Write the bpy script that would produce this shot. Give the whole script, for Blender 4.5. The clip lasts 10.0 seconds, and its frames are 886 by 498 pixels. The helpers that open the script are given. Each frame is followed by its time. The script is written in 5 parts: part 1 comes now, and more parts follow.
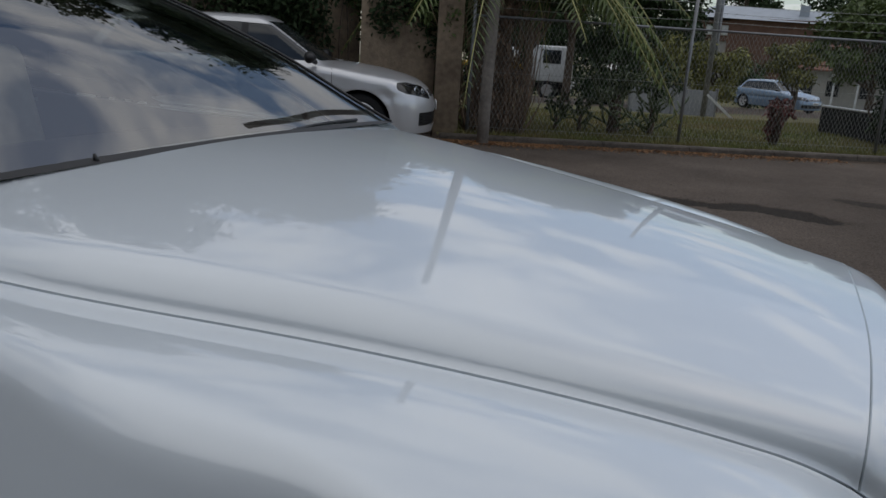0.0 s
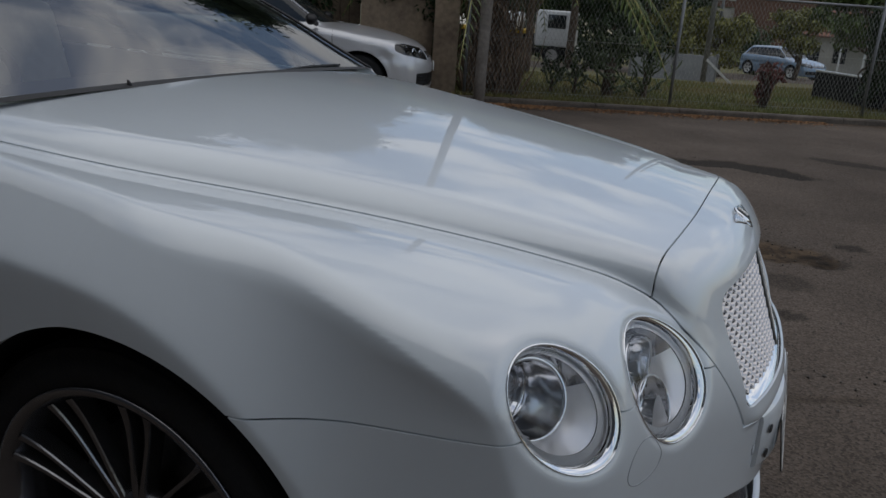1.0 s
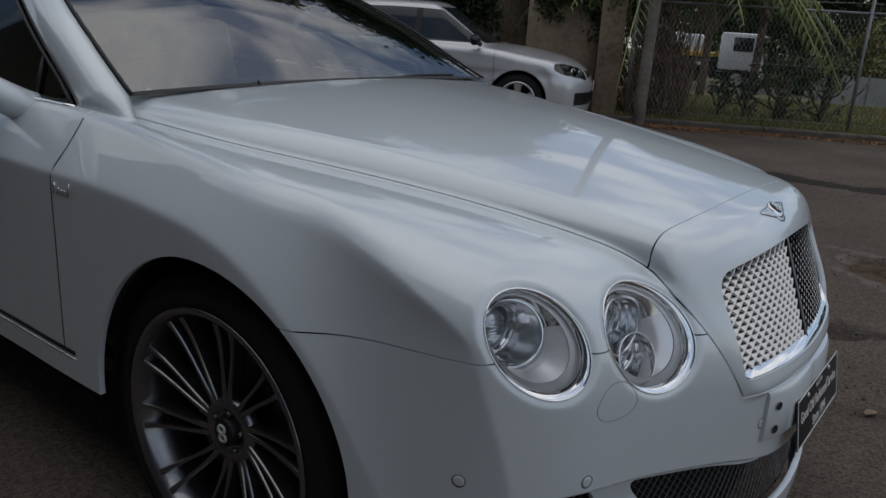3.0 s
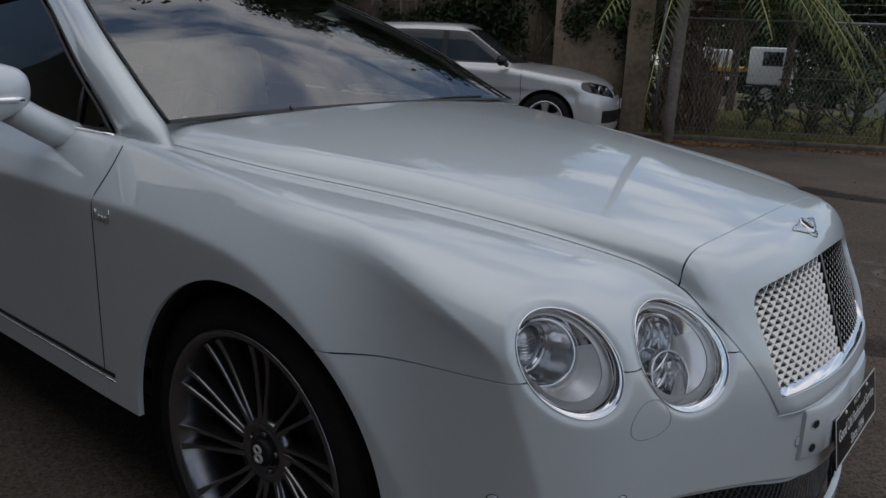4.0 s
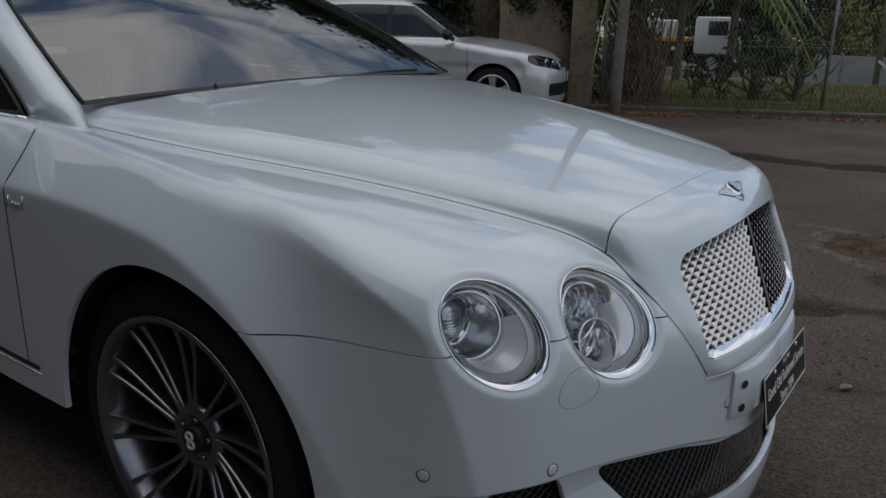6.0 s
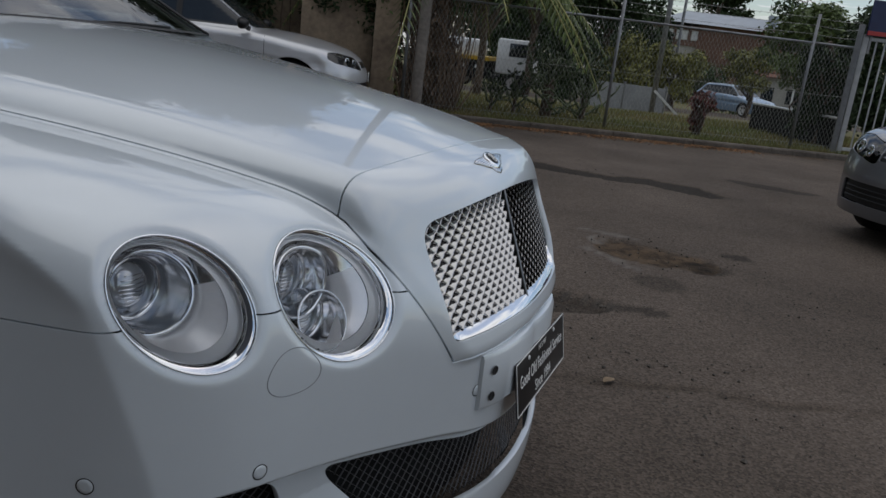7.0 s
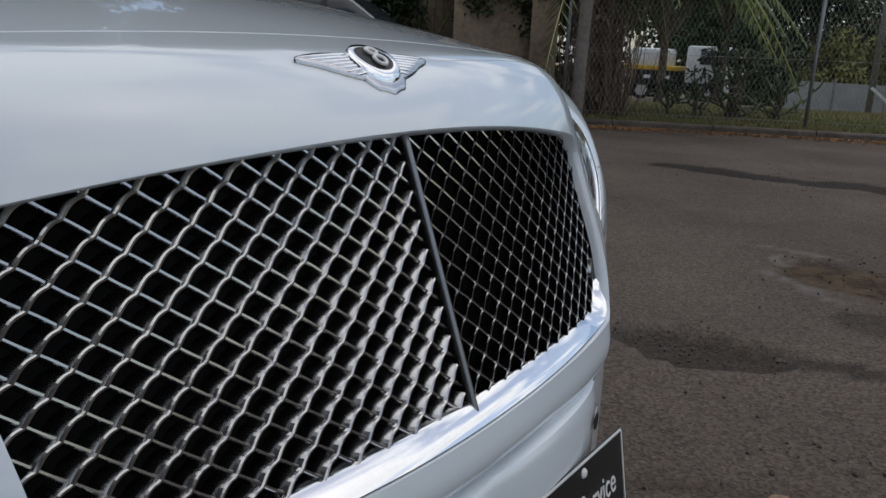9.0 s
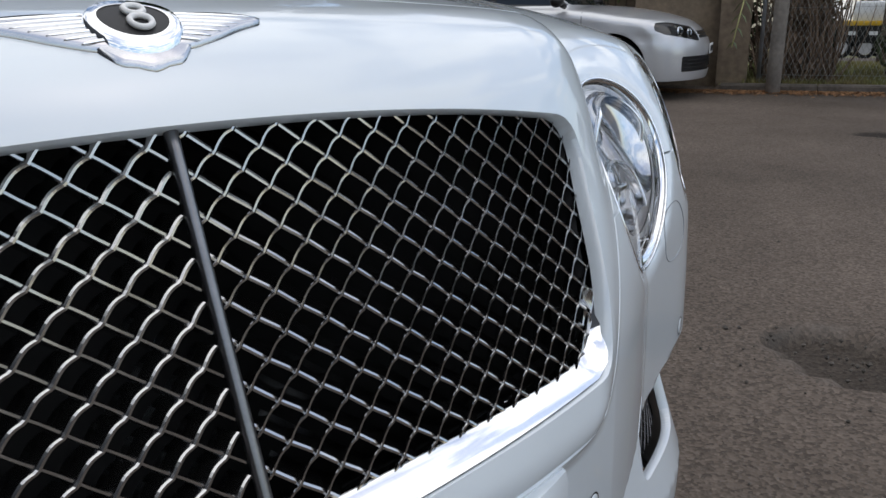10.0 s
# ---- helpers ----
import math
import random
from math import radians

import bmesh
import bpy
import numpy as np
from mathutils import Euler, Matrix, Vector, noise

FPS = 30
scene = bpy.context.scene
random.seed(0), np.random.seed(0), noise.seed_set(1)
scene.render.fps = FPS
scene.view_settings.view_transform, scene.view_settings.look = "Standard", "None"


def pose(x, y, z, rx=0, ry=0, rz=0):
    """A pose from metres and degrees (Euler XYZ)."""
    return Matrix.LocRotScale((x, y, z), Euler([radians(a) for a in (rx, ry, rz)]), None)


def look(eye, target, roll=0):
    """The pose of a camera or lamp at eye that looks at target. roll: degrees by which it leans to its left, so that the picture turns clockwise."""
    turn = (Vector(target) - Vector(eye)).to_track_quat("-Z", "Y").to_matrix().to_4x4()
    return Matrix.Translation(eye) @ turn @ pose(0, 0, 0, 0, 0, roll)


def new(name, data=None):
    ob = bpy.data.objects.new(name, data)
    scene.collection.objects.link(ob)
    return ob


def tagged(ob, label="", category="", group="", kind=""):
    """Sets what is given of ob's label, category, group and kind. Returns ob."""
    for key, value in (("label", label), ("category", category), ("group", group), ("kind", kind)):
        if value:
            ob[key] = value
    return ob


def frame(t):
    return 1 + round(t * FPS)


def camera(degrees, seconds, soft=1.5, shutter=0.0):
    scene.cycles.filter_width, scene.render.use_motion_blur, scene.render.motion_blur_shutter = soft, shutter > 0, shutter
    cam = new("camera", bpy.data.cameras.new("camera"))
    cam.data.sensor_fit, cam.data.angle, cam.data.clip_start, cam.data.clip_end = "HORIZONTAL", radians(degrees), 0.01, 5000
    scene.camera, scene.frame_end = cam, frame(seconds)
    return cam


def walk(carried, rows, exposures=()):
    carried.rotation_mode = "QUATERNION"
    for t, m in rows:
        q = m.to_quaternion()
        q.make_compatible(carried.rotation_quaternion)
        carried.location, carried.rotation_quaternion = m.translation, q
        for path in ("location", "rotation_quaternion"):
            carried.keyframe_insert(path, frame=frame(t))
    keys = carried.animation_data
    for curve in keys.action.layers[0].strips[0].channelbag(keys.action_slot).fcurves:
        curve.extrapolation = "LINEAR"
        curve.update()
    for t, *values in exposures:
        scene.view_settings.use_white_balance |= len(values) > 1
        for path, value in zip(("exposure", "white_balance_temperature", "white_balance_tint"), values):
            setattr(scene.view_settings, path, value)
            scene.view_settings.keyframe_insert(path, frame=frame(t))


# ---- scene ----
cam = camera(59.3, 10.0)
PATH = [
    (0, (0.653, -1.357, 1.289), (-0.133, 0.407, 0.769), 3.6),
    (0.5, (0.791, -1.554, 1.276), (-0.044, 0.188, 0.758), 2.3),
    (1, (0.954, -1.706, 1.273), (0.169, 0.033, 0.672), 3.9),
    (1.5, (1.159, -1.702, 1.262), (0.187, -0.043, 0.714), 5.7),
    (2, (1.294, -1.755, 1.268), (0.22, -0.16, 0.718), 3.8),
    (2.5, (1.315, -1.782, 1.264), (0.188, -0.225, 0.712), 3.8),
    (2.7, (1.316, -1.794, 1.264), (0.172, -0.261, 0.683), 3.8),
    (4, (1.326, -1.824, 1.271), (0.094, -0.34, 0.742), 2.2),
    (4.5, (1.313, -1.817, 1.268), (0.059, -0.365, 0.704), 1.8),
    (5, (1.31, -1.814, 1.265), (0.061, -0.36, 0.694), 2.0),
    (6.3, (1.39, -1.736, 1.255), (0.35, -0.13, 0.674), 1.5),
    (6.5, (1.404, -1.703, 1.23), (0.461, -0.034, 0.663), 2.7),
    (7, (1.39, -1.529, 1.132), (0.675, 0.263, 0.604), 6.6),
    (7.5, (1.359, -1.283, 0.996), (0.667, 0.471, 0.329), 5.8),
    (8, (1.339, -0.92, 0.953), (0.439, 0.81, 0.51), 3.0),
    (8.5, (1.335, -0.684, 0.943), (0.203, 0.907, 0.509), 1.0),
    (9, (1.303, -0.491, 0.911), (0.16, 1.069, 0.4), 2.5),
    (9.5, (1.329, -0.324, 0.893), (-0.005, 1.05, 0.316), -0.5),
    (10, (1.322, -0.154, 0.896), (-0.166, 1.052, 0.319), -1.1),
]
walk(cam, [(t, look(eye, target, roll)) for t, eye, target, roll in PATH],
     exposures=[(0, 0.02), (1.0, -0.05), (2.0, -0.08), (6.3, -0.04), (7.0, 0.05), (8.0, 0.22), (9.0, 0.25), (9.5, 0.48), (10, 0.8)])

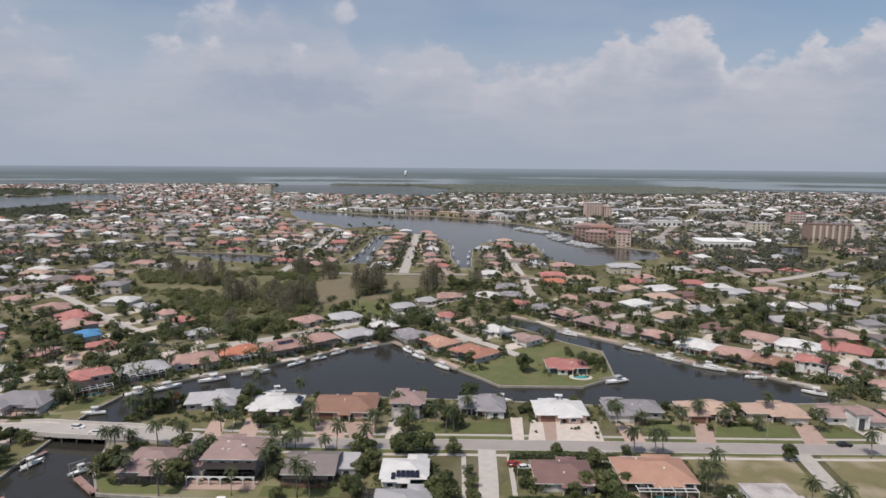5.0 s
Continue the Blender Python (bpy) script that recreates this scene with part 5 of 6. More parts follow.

□ □ □ □ □ □ □

→ What the task requires
Return exactly the lines from the line that has "scene.view_settings.use_white_balance |= len(values)" to the line that has "scene.view_settings.keyframe_insert(path, frame=frame(t))", both of them included.

→ Worked answer
        scene.view_settings.use_white_balance |= len(values) > 1
        for path, value in zip(("exposure", "white_balance_temperature", "white_balance_tint"), values):
            setattr(scene.view_settings, path, value)
            scene.view_settings.keyframe_insert(path, frame=frame(t))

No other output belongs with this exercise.